Multimedia | Trade and Globalization

Who benefits from international trade agreements?

From time-to-time, EPI contributes segments for broadcast on Workers Independent News. In February 2016, EPI Communications Director Liz Rose interviewed Research and Policy Director Josh Bivens. Listen to audio above. A lightly edited transcript is below.

Liz Rose:

A recent New York Times article resurfaced something that has been known for some time: globalization — and the trade agreements that write the rules of the game of globalization —  are not a given “win-win.”

Instead, globalization and trade agreements both give and take – and in the U.S. there are lots of reason to believe that they’ve taken a lot more — and from a lot more people — than is generally acknowledged in our limited trade debates.

We’ve asked Josh Bivens of the Economic Policy Institute to unpack this for us.

Josh Bivens:

That’s right.

Even genuine free trade – removing discriminatory barriers to foreign goods coming into the U.S. – could likely be pretty tough on most American workers. Given that workers without a 4-year college degree are a LOT more abundant in the global economy than in the U.S. economy, economic integration has put substantial downward pressure on non-college wages in the U.S.  And this isn’t just a story about manufacturing. Landscapers and construction workers might not get replaced by imports, but their wages are hurt if they have to compete with textile and steel workers whose jobs did get displaced by trade.

But the trade agreements we sign and debate – like the proposed Trans-Pacific Partnership – have almost nothing to do with free trade. These agreements are really just selective protectionism. Some participants will get exposed to the full brunt of global competition – like U.S. factory workers. But some will have the rules protecting them from competition made even stronger – like some pharmaceutical companies. They use these agreements to force developing country governments to serve as bill collectors to enforce their patents, which drives up drug costs.

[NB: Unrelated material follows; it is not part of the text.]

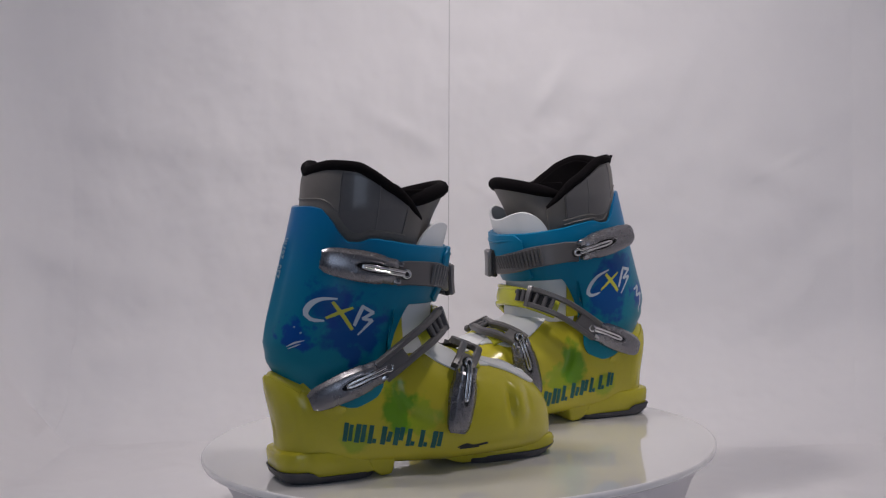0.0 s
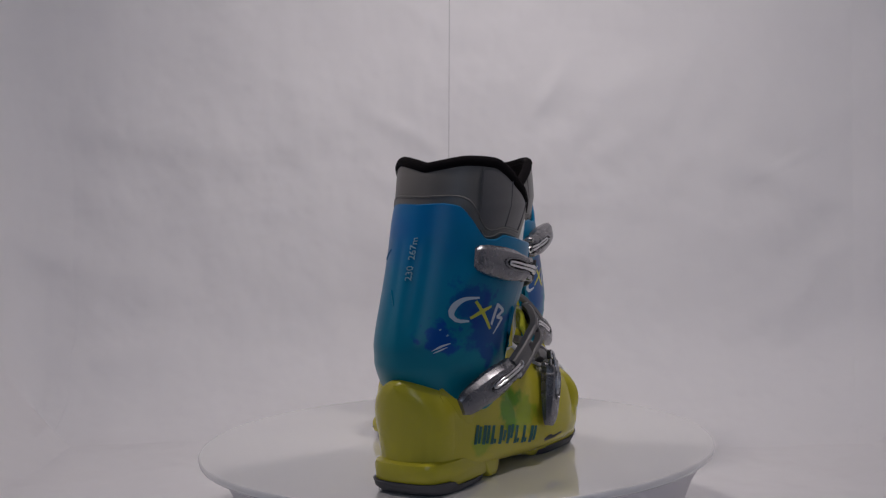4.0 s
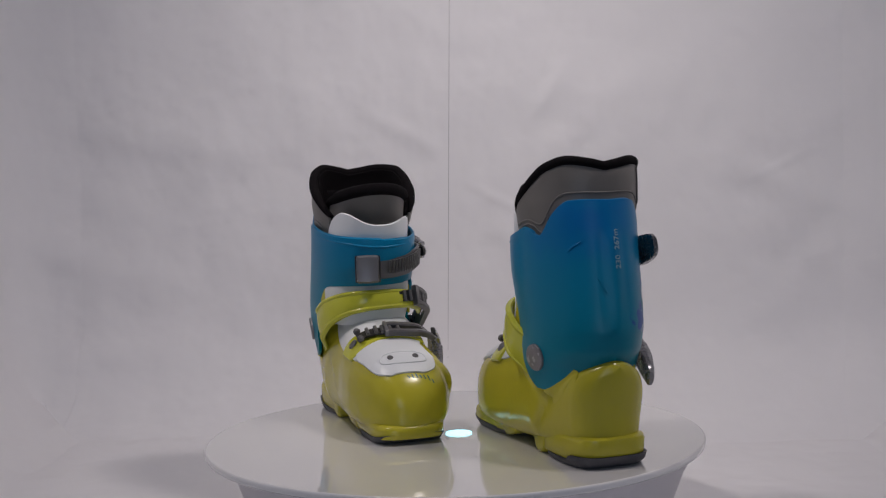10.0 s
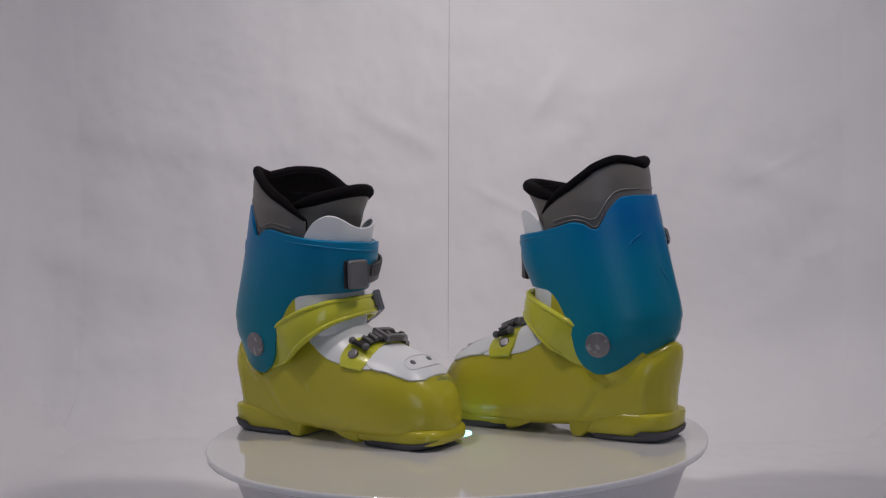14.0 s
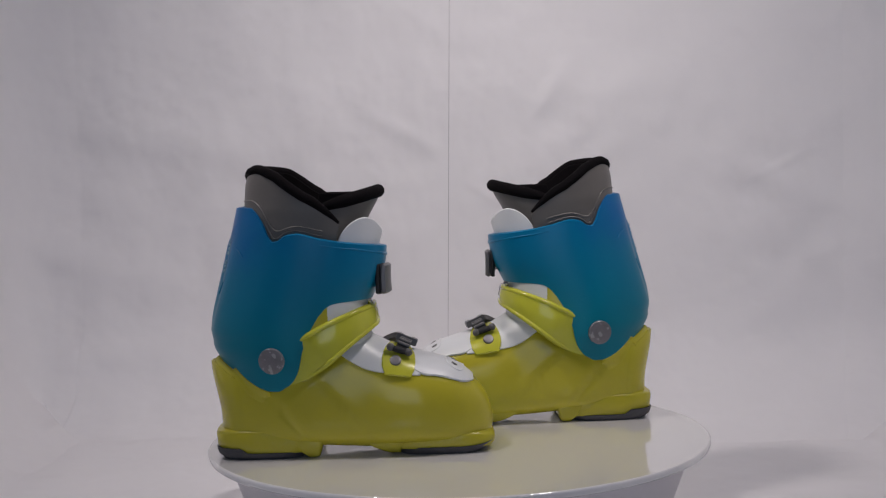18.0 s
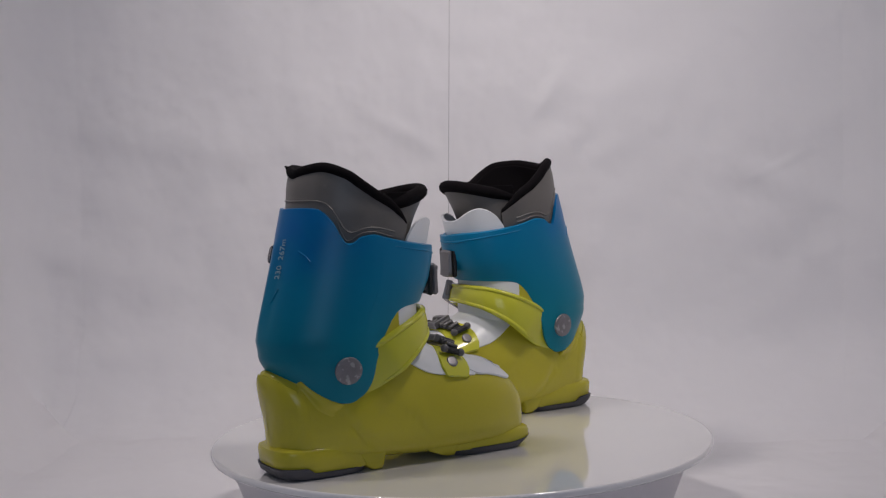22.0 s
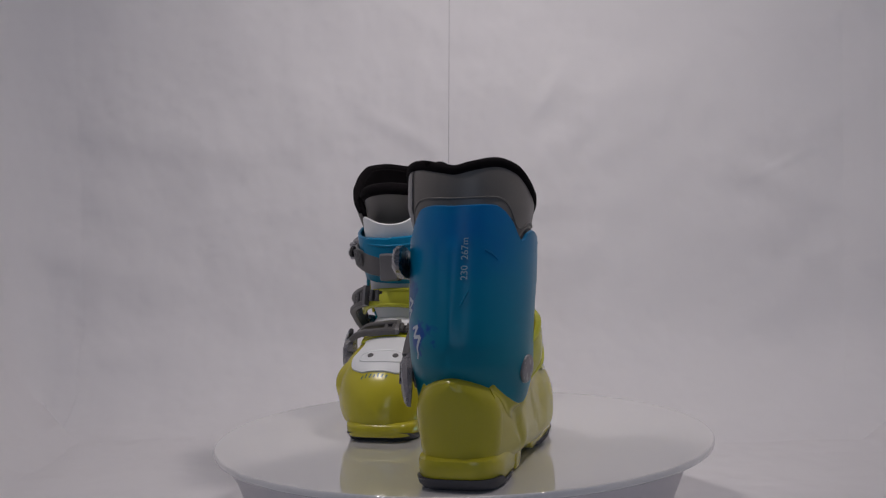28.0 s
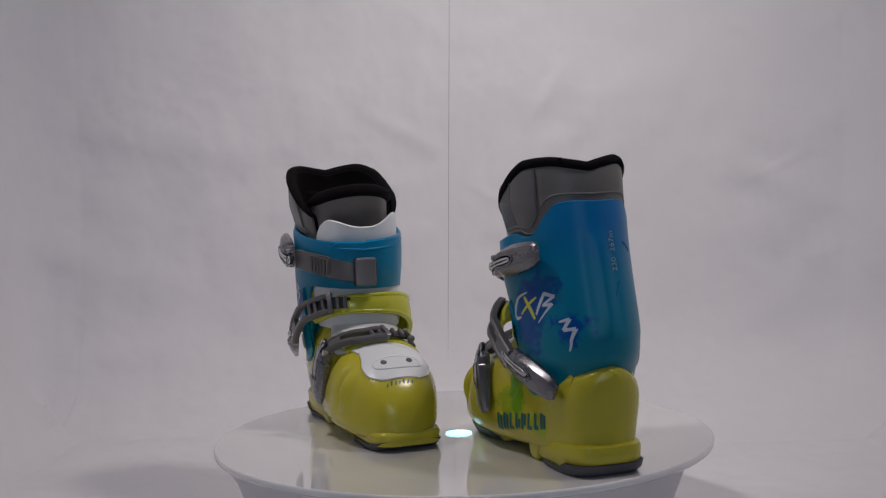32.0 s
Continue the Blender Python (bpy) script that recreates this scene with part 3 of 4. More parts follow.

Worse, there are really pressing economic challenges in front of us that smart international agreements could help solve. For example, we could harmonize international taxes on corporations and boost enforcement across countries to address the problem of tax havens. And we could institute measures to stop countries from managing their exchange rates for competitive gain – a practice that has ballooned the U.S. trade deficit in recent decades. And we could adopt a harmonized approach to pricing carbon to make mitigating global climate change more efficient.

But instead we seem determined to march forward with agreements that give to the already affluent and take from the rest. And then act surprised when this happens.